Defendants contend that the trial court erred in failing to credit $11,836.85 for the deposit they paid as noted on the bill of sale. The trial court's finding that $7,000 of the initial payment was a deposit for the backhoe and the remainder for settlement of defendants' prior debt to Trico is supported by testimony in the record that the trial court found to be credible, as well as a specific term of the installment contract signed by defendants.

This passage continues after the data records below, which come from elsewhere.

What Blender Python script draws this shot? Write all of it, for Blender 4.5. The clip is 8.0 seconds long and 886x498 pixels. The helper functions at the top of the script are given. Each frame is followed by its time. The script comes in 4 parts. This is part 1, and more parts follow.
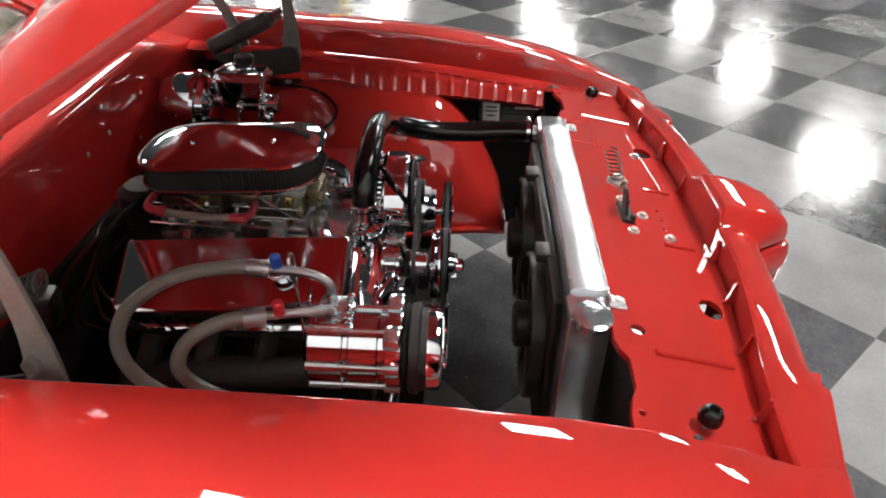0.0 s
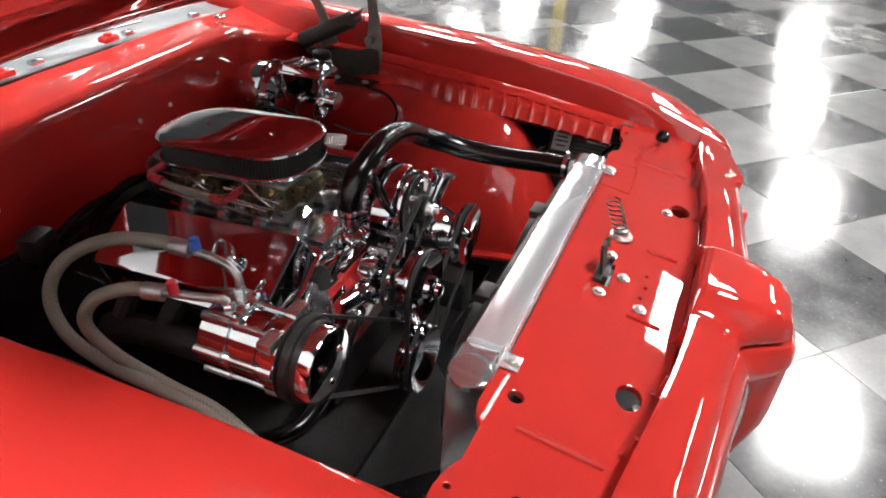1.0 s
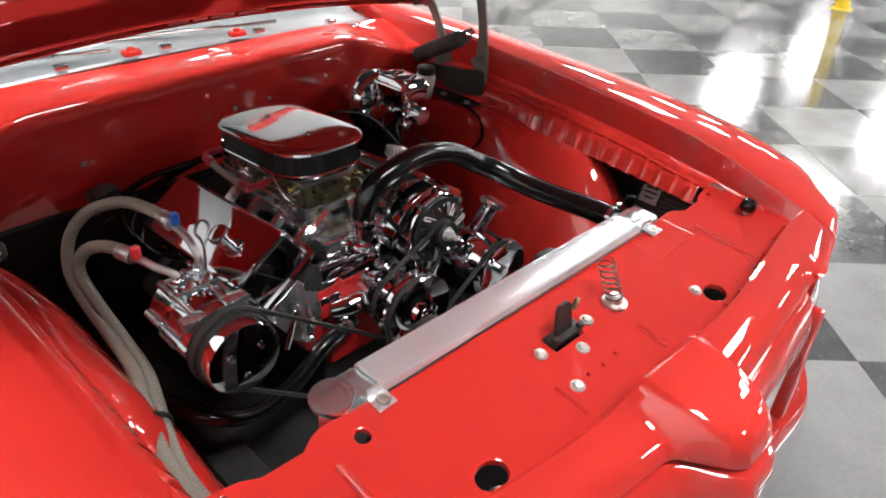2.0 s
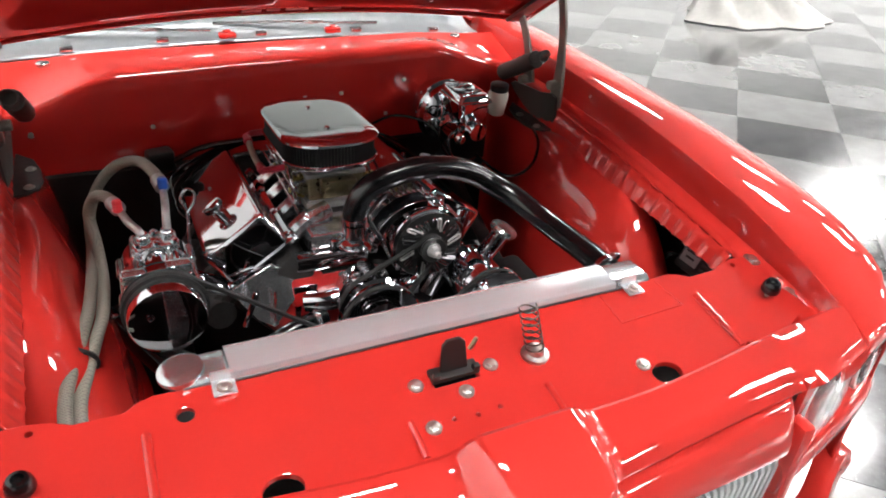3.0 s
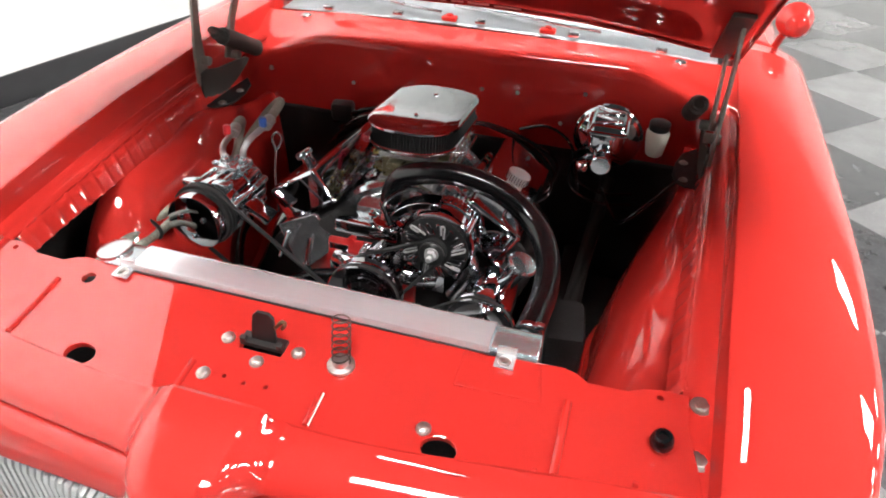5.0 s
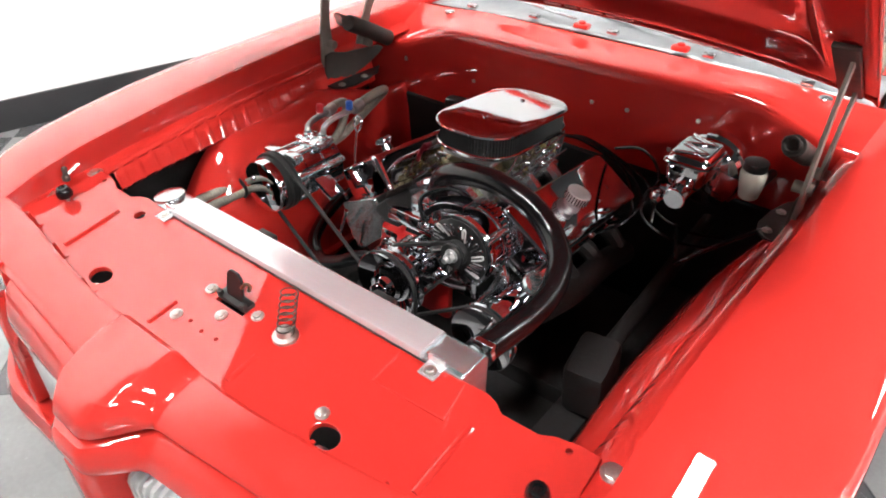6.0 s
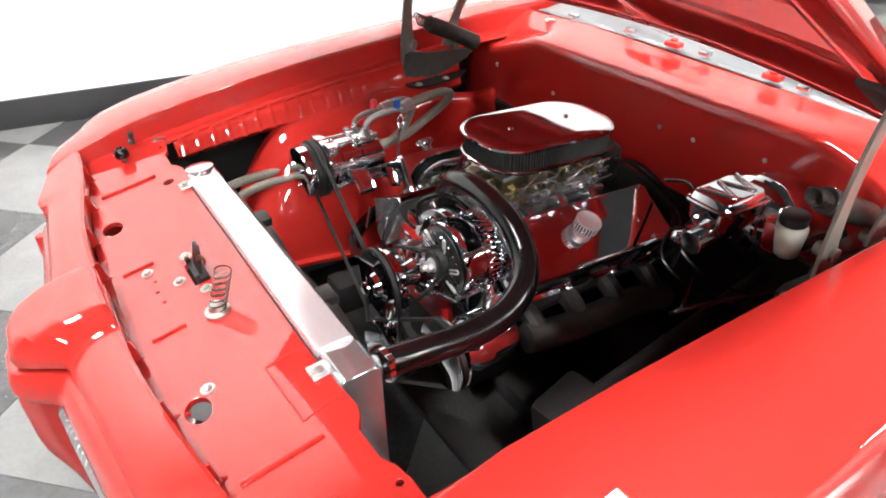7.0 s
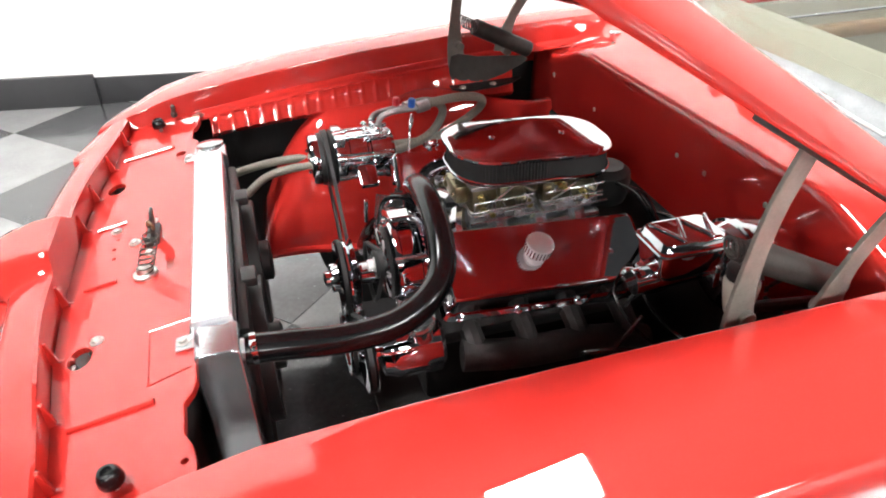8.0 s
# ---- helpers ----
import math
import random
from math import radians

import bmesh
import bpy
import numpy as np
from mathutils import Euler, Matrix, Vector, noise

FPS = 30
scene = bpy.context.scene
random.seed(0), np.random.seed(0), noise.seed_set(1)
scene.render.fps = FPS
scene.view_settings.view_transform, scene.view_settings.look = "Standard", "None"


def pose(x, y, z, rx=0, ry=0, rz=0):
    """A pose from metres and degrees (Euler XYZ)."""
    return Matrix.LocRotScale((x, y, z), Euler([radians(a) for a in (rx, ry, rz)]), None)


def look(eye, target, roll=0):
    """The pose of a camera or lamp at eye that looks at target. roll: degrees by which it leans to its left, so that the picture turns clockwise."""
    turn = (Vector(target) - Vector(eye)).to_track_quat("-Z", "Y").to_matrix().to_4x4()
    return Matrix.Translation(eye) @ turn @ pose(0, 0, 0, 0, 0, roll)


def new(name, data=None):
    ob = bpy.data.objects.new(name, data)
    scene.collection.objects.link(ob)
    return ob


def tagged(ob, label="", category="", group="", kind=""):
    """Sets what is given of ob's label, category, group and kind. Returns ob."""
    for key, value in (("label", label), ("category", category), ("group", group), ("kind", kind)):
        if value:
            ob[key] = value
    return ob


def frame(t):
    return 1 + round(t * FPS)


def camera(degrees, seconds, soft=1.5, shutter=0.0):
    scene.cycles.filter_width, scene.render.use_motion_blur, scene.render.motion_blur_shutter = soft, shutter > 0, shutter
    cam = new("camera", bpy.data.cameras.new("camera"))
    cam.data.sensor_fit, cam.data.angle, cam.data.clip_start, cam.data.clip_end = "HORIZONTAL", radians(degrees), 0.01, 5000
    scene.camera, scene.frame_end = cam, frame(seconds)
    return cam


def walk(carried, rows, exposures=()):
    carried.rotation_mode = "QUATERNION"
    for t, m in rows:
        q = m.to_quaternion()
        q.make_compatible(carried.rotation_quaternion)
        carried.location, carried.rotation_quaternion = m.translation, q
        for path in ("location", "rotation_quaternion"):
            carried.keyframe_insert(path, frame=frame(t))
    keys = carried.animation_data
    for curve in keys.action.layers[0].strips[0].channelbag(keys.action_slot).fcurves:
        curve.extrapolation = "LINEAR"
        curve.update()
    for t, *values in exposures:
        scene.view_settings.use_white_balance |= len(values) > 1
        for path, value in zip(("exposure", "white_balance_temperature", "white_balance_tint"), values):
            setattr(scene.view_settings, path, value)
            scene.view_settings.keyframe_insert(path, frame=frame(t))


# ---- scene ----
cam = camera(64.8, 8.0, soft=1.9, shutter=0.2)
PATH = [
    (0, (-1.344, 0.266, 1.609), (0.325, 0.313, 0.508), 1.7),
    (0.5, (-1.27, 0.031, 1.611), (0.375, 0.331, 0.514), 2.2),
    (1, (-1.179, -0.204, 1.614), (0.381, 0.411, 0.524), 2.5),
    (1.5, (-1.026, -0.409, 1.603), (0.38, 0.525, 0.53), 2.2),
    (1.7, (-0.959, -0.486, 1.606), (0.373, 0.557, 0.539), 2.0),
    (2.8, (-0.535, -0.794, 1.584), (0.34, 0.686, 0.562), 3.6),
    (3, (-0.442, -0.829, 1.594), (0.327, 0.704, 0.564), 3.8),
    (3.5, (-0.211, -0.903, 1.619), (0.289, 0.726, 0.572), 4.1),
    (4, (0.026, -0.94, 1.645), (0.233, 0.735, 0.571), 4.1),
    (4.5, (0.263, -0.92, 1.67), (0.17, 0.745, 0.566), 3.8),
    (5, (0.488, -0.877, 1.686), (0.058, 0.721, 0.563), 2.9),
    (5.2, (0.576, -0.854, 1.69), (0.009, 0.698, 0.563), 2.7),
    (6.5, (1.052, -0.47, 1.669), (-0.179, 0.638, 0.548), 0.0),
    (7, (1.175, -0.28, 1.658), (-0.228, 0.611, 0.546), -0.7),
    (7.5, (1.267, -0.06, 1.642), (-0.267, 0.601, 0.542), -1.3),
    (8, (1.352, 0.172, 1.63), (-0.266, 0.615, 0.541), -1.6),
]
walk(cam, [(t, look(eye, target, roll)) for t, eye, target, roll in PATH], [(0.0, 0.31), (1.0, 0.47), (1.7, 0.54), (2.8, 0.72), (4.0, 0.80), (5.0, 0.87), (6.5, 1.05), (8.0, 1.11)])

# ---- light ----
world = bpy.data.worlds.new("world")
scene.world = world
world.use_nodes = True
world.node_tree.nodes["Background"].inputs[0].default_value = (0.9, 0.95, 1.0, 1)
world.node_tree.nodes["Background"].inputs[1].default_value = 0.09
LAMP = 46.0


# ---- materials ----
def nodes_of(name):
    m = bpy.data.materials.new(name)
    m.use_nodes = True
    nt = m.node_tree
    return m, nt, nt.nodes["Principled BSDF"]


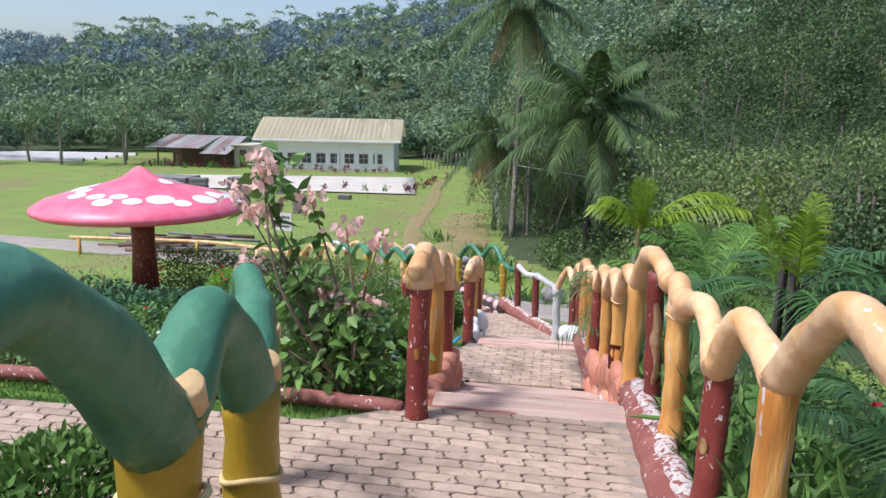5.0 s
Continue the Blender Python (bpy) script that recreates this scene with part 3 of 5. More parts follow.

Defendants further contend that Trico failed to mitigate its damages because it had the right under paragraph fourteen of the bill of sale to terminate the contract earlier, repossess the backhoe, and resell it to another buyer. The trial court reasonably found that Trico was not required to terminate the contract earlier than the filing of its lawsuit in December 2006, and that it had mitigated its damages by reselling the machine within one month of recovering it. Trico's damages were due to defendants' continued use of the machine without payment and resulting physical damage to the machine. Defendants did not prove failure to mitigate damages.
Finally, recovery of attorney's fees for breach was expressly a term of the contract, and defendants have not made any argument contesting the reasonableness of the fees awarded to Trico.